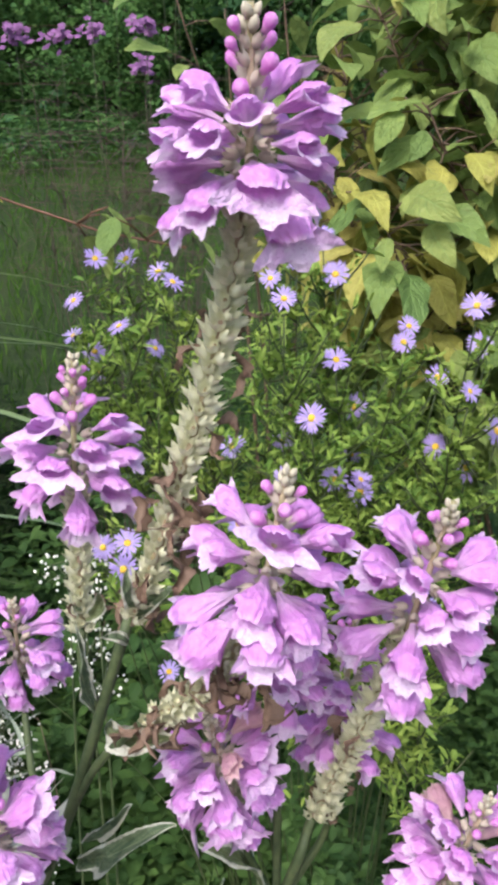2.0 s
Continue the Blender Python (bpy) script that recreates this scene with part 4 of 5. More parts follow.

══════════════════════════════

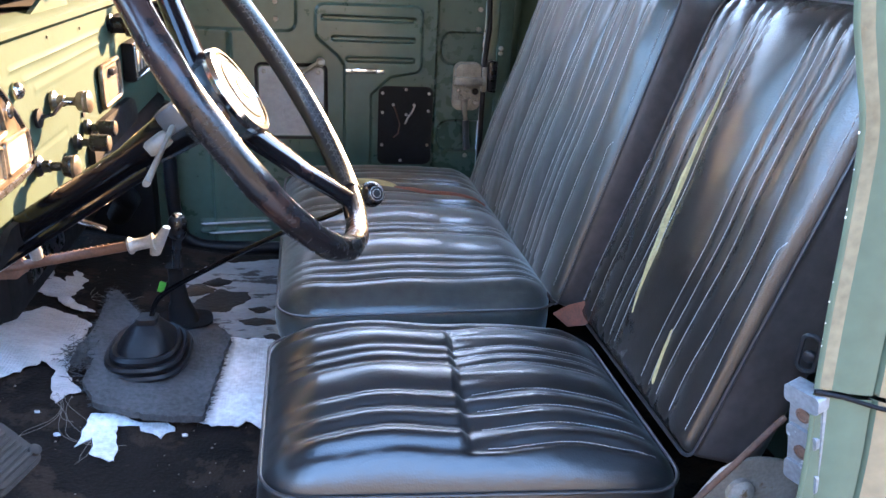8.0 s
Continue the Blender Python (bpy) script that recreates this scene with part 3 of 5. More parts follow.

══════════════════════════════

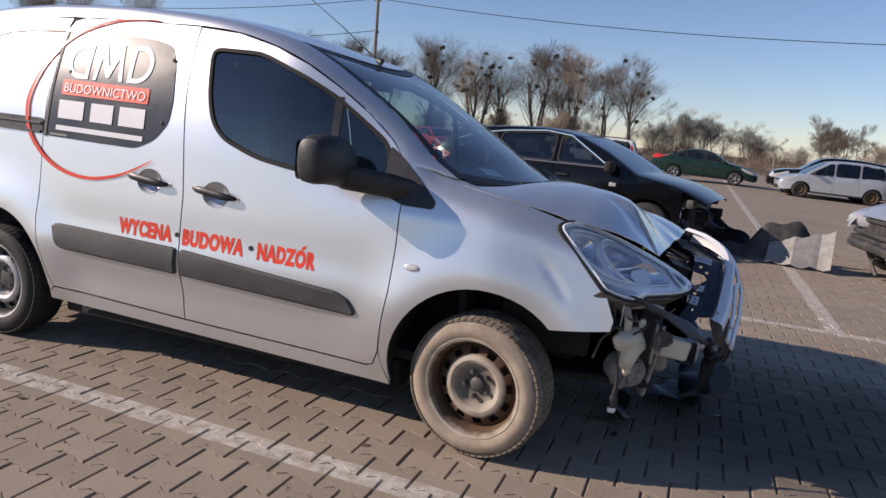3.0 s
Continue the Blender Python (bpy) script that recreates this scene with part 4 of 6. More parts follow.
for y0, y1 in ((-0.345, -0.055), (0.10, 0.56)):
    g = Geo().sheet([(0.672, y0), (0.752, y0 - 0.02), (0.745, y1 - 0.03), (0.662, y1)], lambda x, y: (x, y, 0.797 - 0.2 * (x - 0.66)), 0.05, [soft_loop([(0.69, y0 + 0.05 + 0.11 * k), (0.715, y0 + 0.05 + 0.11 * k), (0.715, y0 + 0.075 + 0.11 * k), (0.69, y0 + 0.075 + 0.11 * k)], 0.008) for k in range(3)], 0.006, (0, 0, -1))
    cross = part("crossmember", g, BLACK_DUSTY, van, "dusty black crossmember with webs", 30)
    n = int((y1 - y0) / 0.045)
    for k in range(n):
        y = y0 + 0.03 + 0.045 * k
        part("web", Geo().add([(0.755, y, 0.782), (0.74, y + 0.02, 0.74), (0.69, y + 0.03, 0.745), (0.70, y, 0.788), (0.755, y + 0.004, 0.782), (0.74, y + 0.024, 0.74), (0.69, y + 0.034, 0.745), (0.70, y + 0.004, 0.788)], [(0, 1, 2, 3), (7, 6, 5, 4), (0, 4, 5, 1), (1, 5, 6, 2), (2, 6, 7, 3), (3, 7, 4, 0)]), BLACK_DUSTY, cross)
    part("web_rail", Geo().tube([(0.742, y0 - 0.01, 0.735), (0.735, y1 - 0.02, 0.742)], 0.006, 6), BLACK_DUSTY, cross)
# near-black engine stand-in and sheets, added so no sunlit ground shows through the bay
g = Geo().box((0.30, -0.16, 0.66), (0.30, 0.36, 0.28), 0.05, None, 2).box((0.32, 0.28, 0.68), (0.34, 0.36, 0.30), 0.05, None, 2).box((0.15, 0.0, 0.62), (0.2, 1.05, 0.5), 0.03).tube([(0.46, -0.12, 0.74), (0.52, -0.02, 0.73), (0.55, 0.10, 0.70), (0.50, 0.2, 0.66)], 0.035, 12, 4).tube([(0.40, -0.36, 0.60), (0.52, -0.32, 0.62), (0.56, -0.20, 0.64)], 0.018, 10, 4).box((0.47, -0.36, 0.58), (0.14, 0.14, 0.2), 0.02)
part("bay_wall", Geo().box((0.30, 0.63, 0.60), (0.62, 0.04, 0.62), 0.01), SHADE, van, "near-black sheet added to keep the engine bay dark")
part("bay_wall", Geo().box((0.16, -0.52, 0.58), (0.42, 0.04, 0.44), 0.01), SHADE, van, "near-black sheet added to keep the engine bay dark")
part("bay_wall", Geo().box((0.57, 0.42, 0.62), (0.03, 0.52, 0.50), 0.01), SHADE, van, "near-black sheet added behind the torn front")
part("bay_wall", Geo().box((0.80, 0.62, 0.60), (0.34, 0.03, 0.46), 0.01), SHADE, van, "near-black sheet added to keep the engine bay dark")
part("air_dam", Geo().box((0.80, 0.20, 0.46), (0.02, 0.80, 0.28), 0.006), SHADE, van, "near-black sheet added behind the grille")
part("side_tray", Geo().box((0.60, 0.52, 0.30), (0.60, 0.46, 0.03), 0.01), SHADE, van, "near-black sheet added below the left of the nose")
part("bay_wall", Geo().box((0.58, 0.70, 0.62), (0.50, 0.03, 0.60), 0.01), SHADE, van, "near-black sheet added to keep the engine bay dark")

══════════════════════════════

## Directions for this task
Return every line above in which the string "follow" occurs.

## Response to the exercise
Continue the Blender Python (bpy) script that recreates this scene with part 4 of 5. More parts follow.
Continue the Blender Python (bpy) script that recreates this scene with part 3 of 5. More parts follow.
Continue the Blender Python (bpy) script that recreates this scene with part 4 of 6. More parts follow.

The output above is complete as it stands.